Animation scripts
⟨
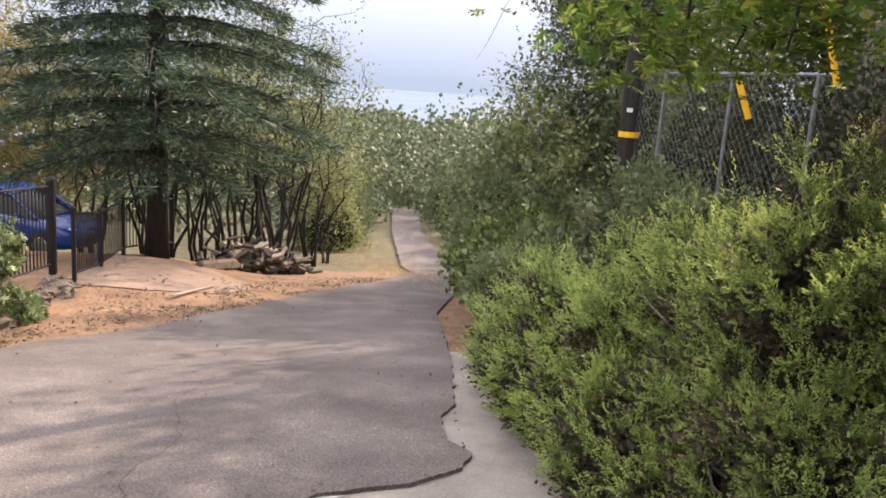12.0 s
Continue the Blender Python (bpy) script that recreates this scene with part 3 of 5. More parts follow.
part("frame", tube(frame_pipe(), 0.021, 10), "galv", gate)
for z in (1.085, 0.83, 0.12):
    part("rail", pipe((GXP, GY0, z), (GXP, GY1, z), 0.017), "galv", gate)
part("upright", pipe((GXP, 3.78, 0.12), (GXP, 3.78, GT), 0.013), "galv", gate)
part("joint", join(pipe((GXP, 3.745, GT), (GXP, 3.815, GT), 0.0245), pipe((GXP, 3.78, GT - 0.05), (GXP, 3.78, GT), 0.018)), "galv", gate)
part("chain_mesh", chain_mesh((GXP + 0.022, GY0 + 0.02), (GXP + 0.022, GY1 - 0.02), 0.13, 1.58), "mesh_wire", gate, "diamond wire mesh rising above the rail")
part("latch", join(box((GXP - 0.01, GY1 + 0.02, 1.15), (0.03, 0.07, 0.02), 0, 1, 0.003), pipe((GXP - 0.02, GY1 + 0.02, 1.15), (GXP - 0.03, GY1 + 0.26, 1.13), 0.006, 6)), "galv", gate)
for z in (1.20, 1.22, 1.24, 1.26):
    part("tie_wire", lathe([(0.022, -0.004), (0.0245, 0), (0.022, 0.004)], (GXP, GY1, z), 8), "galv", gate)
part("wheel_block", box((GXP, 3.0, 0.06), (0.08, 0.12, 0.12), 0, 1, 0.01), "black_plastic", gate)
# a post that carries the gate's far end
single("gate_post", join(pipe((0.62, 4.66, gz(0.62, 4.66) - 0.05), (0.62, 4.66, 1.2), 0.028), lathe([(0.03, 0), (0.02, 0.02), (0.004, 0.03)], (0.62, 4.66, 1.2), 10)), "galv",
       "grey galvanised post at the end of the chain-link gate", "post")


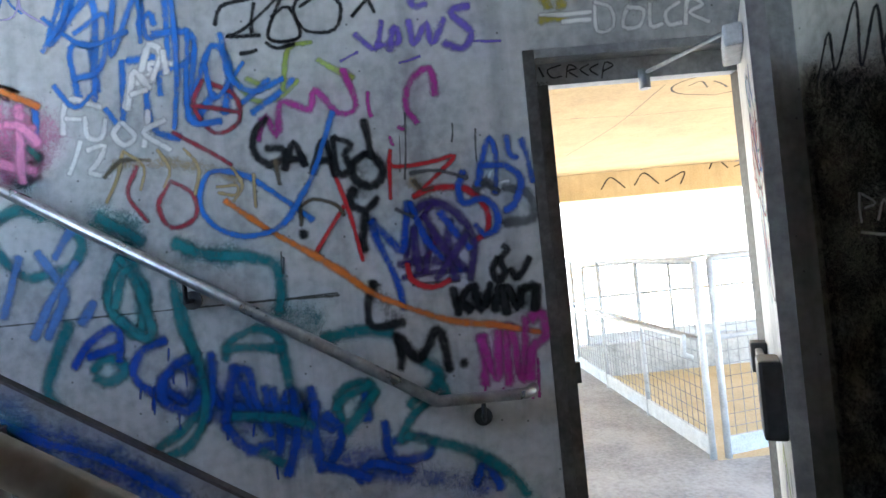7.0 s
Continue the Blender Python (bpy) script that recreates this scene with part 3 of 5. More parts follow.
def paint(name, colour):
    """Spray paint: matt, mottled, thinning out to nothing at a stroke's edges."""
    m, n, l, p = nodes_of("spray " + name)
    geo = n.new("ShaderNodeNewGeometry").outputs["Position"]
    a = n.new("ShaderNodeTexNoise")
    a.inputs["Scale"].default_value, a.inputs["Detail"].default_value = 7, 5
    l.new(geo, a.inputs["Vector"])
    light = tuple(min(1, c * 1.2 + 0.02) for c in colour)
    r = ramp(n, [(0.35, tuple(c * 0.8 for c in colour)), (0.52, colour), (0.7, light)])
    l.new(a.outputs[0], r.inputs[0])
    l.new(r.outputs[0], p.inputs["Base Color"])
    p.inputs["Roughness"].default_value = 0.6
    p.inputs["Specular IOR Level"].default_value = 0.2
    uv = n.new("ShaderNodeUVMap")
    sep = n.new("ShaderNodeSeparateXYZ")
    l.new(uv.outputs[0], sep.inputs[0])
    g = n.new("ShaderNodeTexNoise")
    g.inputs["Scale"].default_value, g.inputs["Detail"].default_value, g.inputs["Roughness"].default_value = 55, 4, 0.7
    l.new(geo, g.inputs["Vector"])
    def op(kind, x, y):
        o = n.new("ShaderNodeMath")
        o.operation = kind
        for i, v in enumerate((x, y)):
            if isinstance(v, (int, float)):
                o.inputs[i].default_value = v
            else:
                l.new(v, o.inputs[i])
        return o.outputs[0]
    grain = n.new("ShaderNodeTexNoise")
    grain.inputs["Scale"].default_value, grain.inputs["Detail"].default_value = 480, 1
    l.new(geo, grain.inputs["Vector"])
    full = 0.46 if "haze" in name else (0.72 if name in ("black", "white", "ink", "red") else 0.64)
    level = op("ADD", op("MULTIPLY", sep.outputs["X"], full), 0.2)
    patchy = n.new("ShaderNodeTexNoise")
    patchy.inputs["Scale"].default_value, patchy.inputs["Detail"].default_value = 11, 4
    l.new(geo, patchy.inputs["Vector"])
    worn = op("ADD", op("MULTIPLY", op("SUBTRACT", g.outputs[0], 0.5), 0.5), op("MULTIPLY", op("SUBTRACT", patchy.outputs[0], 0.5), 0.45))
    o = n.new("ShaderNodeMath")
    o.operation, o.use_clamp = "MULTIPLY", True
    l.new(op("SUBTRACT", op("ADD", level, worn), grain.outputs[0]), o.inputs[0])
    o.inputs[1].default_value = 2.7
    l.new(o.outputs[0], p.inputs["Alpha"])
    return m


SPRAY = {k: paint(k, c) for k, c in PAINT.items()}
layer = {}
O_FACE = B_TOP + 4 * GO_B


def on_wall(w, u, v, off):
    """The place u, v on a painted surface, lifted off it."""
    if w == "W":
        return (WEST + off, u, v)
    if w == "D":
        return (WEST - 0.07 + off, u, v)
    if w == "E":
        return (EAST - off, u, v)
    if w == "S":
        return (u, SOUTH + off, v)
    if w == "G":
        return (B_X1 + 0.043 + off, u, v)
    if w == "L":
        return (u, -0.0446 - off, v)
    if w == "K":
        return (B_X0 - 0.015 + off, u, v)
    if w == "O":
        return (u, O_FACE - off, v)
    if w == "Z":
        return (u, v, 4.66 - off)
    if w == "V":
        return (-9.5 + off, u, v)
    return (u, north_y(u) - off, v)


def holder(w):
    return {"W": wall_west, "E": wall_east, "S": wall_south, "N": wall_north, "D": frame_door, "G": STAIR_B, "K": STAIR_B, "L": leaf, "O": STAIR_B, "Z": walkway_slab, "V": walkway_slab}[w]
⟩
Leave the pictures out and copy the rest of the data exactly.

12.0 s
Continue the Blender Python (bpy) script that recreates this scene with part 3 of 5. More parts follow.
part("frame", tube(frame_pipe(), 0.021, 10), "galv", gate)
for z in (1.085, 0.83, 0.12):
    part("rail", pipe((GXP, GY0, z), (GXP, GY1, z), 0.017), "galv", gate)
part("upright", pipe((GXP, 3.78, 0.12), (GXP, 3.78, GT), 0.013), "galv", gate)
part("joint", join(pipe((GXP, 3.745, GT), (GXP, 3.815, GT), 0.0245), pipe((GXP, 3.78, GT - 0.05), (GXP, 3.78, GT), 0.018)), "galv", gate)
part("chain_mesh", chain_mesh((GXP + 0.022, GY0 + 0.02), (GXP + 0.022, GY1 - 0.02), 0.13, 1.58), "mesh_wire", gate, "diamond wire mesh rising above the rail")
part("latch", join(box((GXP - 0.01, GY1 + 0.02, 1.15), (0.03, 0.07, 0.02), 0, 1, 0.003), pipe((GXP - 0.02, GY1 + 0.02, 1.15), (GXP - 0.03, GY1 + 0.26, 1.13), 0.006, 6)), "galv", gate)
for z in (1.20, 1.22, 1.24, 1.26):
    part("tie_wire", lathe([(0.022, -0.004), (0.0245, 0), (0.022, 0.004)], (GXP, GY1, z), 8), "galv", gate)
part("wheel_block", box((GXP, 3.0, 0.06), (0.08, 0.12, 0.12), 0, 1, 0.01), "black_plastic", gate)
# a post that carries the gate's far end
single("gate_post", join(pipe((0.62, 4.66, gz(0.62, 4.66) - 0.05), (0.62, 4.66, 1.2), 0.028), lathe([(0.03, 0), (0.02, 0.02), (0.004, 0.03)], (0.62, 4.66, 1.2), 10)), "galv",
       "grey galvanised post at the end of the chain-link gate", "post")


7.0 s
Continue the Blender Python (bpy) script that recreates this scene with part 3 of 5. More parts follow.
def paint(name, colour):
    """Spray paint: matt, mottled, thinning out to nothing at a stroke's edges."""
    m, n, l, p = nodes_of("spray " + name)
    geo = n.new("ShaderNodeNewGeometry").outputs["Position"]
    a = n.new("ShaderNodeTexNoise")
    a.inputs["Scale"].default_value, a.inputs["Detail"].default_value = 7, 5
    l.new(geo, a.inputs["Vector"])
    light = tuple(min(1, c * 1.2 + 0.02) for c in colour)
    r = ramp(n, [(0.35, tuple(c * 0.8 for c in colour)), (0.52, colour), (0.7, light)])
    l.new(a.outputs[0], r.inputs[0])
    l.new(r.outputs[0], p.inputs["Base Color"])
    p.inputs["Roughness"].default_value = 0.6
    p.inputs["Specular IOR Level"].default_value = 0.2
    uv = n.new("ShaderNodeUVMap")
    sep = n.new("ShaderNodeSeparateXYZ")
    l.new(uv.outputs[0], sep.inputs[0])
    g = n.new("ShaderNodeTexNoise")
    g.inputs["Scale"].default_value, g.inputs["Detail"].default_value, g.inputs["Roughness"].default_value = 55, 4, 0.7
    l.new(geo, g.inputs["Vector"])
    def op(kind, x, y):
        o = n.new("ShaderNodeMath")
        o.operation = kind
        for i, v in enumerate((x, y)):
            if isinstance(v, (int, float)):
                o.inputs[i].default_value = v
            else:
                l.new(v, o.inputs[i])
        return o.outputs[0]
    grain = n.new("ShaderNodeTexNoise")
    grain.inputs["Scale"].default_value, grain.inputs["Detail"].default_value = 480, 1
    l.new(geo, grain.inputs["Vector"])
    full = 0.46 if "haze" in name else (0.72 if name in ("black", "white", "ink", "red") else 0.64)
    level = op("ADD", op("MULTIPLY", sep.outputs["X"], full), 0.2)
    patchy = n.new("ShaderNodeTexNoise")
    patchy.inputs["Scale"].default_value, patchy.inputs["Detail"].default_value = 11, 4
    l.new(geo, patchy.inputs["Vector"])
    worn = op("ADD", op("MULTIPLY", op("SUBTRACT", g.outputs[0], 0.5), 0.5), op("MULTIPLY", op("SUBTRACT", patchy.outputs[0], 0.5), 0.45))
    o = n.new("ShaderNodeMath")
    o.operation, o.use_clamp = "MULTIPLY", True
    l.new(op("SUBTRACT", op("ADD", level, worn), grain.outputs[0]), o.inputs[0])
    o.inputs[1].default_value = 2.7
    l.new(o.outputs[0], p.inputs["Alpha"])
    return m


SPRAY = {k: paint(k, c) for k, c in PAINT.items()}
layer = {}
O_FACE = B_TOP + 4 * GO_B


def on_wall(w, u, v, off):
    """The place u, v on a painted surface, lifted off it."""
    if w == "W":
        return (WEST + off, u, v)
    if w == "D":
        return (WEST - 0.07 + off, u, v)
    if w == "E":
        return (EAST - off, u, v)
    if w == "S":
        return (u, SOUTH + off, v)
    if w == "G":
        return (B_X1 + 0.043 + off, u, v)
    if w == "L":
        return (u, -0.0446 - off, v)
    if w == "K":
        return (B_X0 - 0.015 + off, u, v)
    if w == "O":
        return (u, O_FACE - off, v)
    if w == "Z":
        return (u, v, 4.66 - off)
    if w == "V":
        return (-9.5 + off, u, v)
    return (u, north_y(u) - off, v)


def holder(w):
    return {"W": wall_west, "E": wall_east, "S": wall_south, "N": wall_north, "D": frame_door, "G": STAIR_B, "K": STAIR_B, "L": leaf, "O": STAIR_B, "Z": walkway_slab, "V": walkway_slab}[w]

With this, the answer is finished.